“Final Portrait – L’arte di essere amici” di Stanley Tucci

finaldi Maddalena Ferrari

Ombroso, scorbutico, perennemente scontento del suo lavoro; capelli grigi ricci scompigliati, a incorniciare un viso corrucciato con gli occhi penetranti e il profilo angoloso, la silhouette un po’ ingobbita, sottolineata dagli abiti cascanti: se questo è il ritratto di Giacometti, Jeoffrey Rush è proprio lui.

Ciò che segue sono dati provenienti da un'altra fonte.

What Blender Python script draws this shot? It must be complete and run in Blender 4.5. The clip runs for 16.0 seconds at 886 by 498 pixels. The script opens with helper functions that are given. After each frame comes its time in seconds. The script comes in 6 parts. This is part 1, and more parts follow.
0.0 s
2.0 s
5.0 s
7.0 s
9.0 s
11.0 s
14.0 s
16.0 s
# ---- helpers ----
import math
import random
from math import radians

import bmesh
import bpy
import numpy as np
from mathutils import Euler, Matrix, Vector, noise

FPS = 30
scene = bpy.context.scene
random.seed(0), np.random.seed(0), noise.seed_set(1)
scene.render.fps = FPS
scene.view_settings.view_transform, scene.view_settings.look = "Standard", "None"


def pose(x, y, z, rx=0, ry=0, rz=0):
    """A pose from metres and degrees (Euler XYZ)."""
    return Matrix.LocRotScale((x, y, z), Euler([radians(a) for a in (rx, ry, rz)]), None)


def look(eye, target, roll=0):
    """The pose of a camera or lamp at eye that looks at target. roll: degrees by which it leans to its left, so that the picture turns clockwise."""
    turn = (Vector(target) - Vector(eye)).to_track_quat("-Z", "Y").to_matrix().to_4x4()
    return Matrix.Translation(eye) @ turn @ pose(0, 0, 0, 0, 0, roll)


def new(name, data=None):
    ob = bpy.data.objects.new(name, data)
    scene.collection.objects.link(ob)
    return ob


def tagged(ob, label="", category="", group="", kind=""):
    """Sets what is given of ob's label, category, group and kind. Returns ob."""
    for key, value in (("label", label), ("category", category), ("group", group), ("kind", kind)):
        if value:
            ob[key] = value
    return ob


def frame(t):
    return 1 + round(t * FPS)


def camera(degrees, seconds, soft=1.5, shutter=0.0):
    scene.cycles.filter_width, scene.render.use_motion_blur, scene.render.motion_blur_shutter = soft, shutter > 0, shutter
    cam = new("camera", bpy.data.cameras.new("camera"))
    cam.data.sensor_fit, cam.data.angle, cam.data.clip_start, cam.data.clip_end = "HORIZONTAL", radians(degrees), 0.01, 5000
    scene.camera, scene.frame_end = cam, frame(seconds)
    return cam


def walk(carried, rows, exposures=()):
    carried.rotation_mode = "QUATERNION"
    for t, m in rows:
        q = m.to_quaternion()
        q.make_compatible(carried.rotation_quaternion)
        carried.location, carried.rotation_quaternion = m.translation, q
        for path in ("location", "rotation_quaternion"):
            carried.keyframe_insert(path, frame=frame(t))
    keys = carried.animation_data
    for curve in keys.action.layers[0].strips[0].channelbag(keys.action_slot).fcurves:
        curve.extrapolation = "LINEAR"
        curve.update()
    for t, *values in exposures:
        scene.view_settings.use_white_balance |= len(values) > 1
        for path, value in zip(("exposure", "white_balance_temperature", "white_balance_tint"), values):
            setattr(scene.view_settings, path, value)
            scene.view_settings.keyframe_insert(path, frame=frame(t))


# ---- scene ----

Ma se non è sufficiente un bel personaggio, interpretato con intelligenza, sensibilità e duttilità, a fare un buon film, la sceneggiatura serrata ed essenziale, la circolarità, che è anche metafora, delle situazioni, per cui sembra di tornare continuamente al punto di partenza, l’ambientazione (quel cortile chiuso da un  vecchio portone, che immette in uno studio/abitazione dove regna il disordine) che ti fa percepire un mondo separato, le persone che ruotano intorno all’artista, la moglie, il fratello, l’amante, in un intreccio vivo e improbabile, infine il rapporto con il giovane e bell’americano, lo scrittore James Lord, al quale Giacometti  fece il ritratto poco tempo prima di morire, tutto rende il film intenso e accattivante.

Final Portrait – L’Arte di essere Amici

Regia di Stanley Tucci. Un film con Geoffrey Rush, Armie Hammer, Tony Shalhoub, Sylvie Testud, Clémence Poésy, James Faulkner. – Gran Bretagna, 2017, durata 90 minuti.